Copy out every line that contains the word "part".

━━━━━━━━━━━━━━━━━━━━━━━━━━━━━━

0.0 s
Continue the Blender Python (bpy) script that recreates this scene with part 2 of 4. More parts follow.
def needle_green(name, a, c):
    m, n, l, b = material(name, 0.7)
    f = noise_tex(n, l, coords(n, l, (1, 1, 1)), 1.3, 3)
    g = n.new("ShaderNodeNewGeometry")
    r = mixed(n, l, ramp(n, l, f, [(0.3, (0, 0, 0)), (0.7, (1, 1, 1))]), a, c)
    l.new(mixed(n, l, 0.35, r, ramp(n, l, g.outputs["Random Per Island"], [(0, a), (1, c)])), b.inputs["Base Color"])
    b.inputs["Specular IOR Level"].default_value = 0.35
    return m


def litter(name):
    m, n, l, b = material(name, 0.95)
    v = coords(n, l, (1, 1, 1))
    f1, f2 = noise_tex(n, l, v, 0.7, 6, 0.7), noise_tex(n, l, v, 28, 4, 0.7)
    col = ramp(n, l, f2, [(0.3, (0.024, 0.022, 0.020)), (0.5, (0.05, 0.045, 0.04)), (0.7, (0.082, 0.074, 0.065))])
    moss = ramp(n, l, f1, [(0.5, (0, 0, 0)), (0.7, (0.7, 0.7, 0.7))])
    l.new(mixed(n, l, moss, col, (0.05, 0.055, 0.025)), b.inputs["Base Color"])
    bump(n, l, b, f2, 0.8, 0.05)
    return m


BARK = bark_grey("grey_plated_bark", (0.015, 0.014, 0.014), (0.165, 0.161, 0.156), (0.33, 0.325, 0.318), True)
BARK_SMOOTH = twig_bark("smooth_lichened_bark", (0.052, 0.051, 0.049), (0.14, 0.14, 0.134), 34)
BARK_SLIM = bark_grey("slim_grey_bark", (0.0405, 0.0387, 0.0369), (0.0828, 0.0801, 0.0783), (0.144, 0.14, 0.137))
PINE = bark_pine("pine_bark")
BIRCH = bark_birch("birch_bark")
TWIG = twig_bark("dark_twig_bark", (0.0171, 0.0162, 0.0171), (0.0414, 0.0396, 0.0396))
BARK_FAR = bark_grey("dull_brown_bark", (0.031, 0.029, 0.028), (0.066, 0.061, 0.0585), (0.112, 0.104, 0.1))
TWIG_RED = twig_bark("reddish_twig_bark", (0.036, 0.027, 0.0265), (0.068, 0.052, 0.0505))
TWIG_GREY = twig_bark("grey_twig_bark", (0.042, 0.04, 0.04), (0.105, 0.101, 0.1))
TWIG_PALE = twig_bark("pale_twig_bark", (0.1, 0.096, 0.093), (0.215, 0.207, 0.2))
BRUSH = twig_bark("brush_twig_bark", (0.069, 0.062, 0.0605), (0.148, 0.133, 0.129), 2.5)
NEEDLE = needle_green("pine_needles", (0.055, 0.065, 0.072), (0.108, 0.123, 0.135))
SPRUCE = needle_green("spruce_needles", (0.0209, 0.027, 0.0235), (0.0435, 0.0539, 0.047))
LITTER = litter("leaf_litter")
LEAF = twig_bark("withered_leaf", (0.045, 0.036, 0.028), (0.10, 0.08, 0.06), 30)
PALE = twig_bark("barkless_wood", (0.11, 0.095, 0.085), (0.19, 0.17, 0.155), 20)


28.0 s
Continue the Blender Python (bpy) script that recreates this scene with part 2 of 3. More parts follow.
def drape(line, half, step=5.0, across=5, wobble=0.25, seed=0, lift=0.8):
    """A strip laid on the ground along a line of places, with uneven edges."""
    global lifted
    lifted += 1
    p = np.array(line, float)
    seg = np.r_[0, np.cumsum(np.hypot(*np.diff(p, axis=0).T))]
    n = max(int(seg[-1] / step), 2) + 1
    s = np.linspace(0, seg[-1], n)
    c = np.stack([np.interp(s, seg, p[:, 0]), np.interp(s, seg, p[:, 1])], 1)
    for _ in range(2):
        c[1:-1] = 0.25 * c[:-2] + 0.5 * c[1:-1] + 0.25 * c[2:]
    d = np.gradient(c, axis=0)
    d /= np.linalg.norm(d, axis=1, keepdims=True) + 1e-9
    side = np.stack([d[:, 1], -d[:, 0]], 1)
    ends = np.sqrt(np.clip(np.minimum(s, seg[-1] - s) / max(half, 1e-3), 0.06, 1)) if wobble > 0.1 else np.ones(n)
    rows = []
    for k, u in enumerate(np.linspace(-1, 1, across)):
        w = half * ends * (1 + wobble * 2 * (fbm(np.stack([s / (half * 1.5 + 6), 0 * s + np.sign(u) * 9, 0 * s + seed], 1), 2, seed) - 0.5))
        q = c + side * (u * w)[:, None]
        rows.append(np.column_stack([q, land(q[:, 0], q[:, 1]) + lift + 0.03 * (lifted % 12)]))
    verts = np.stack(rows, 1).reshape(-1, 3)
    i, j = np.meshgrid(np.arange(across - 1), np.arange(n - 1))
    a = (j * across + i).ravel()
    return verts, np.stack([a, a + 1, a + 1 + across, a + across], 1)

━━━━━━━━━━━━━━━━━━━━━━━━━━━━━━

RESPONSE BELOW:
Continue the Blender Python (bpy) script that recreates this scene with part 2 of 4. More parts follow.
Continue the Blender Python (bpy) script that recreates this scene with part 2 of 3. More parts follow.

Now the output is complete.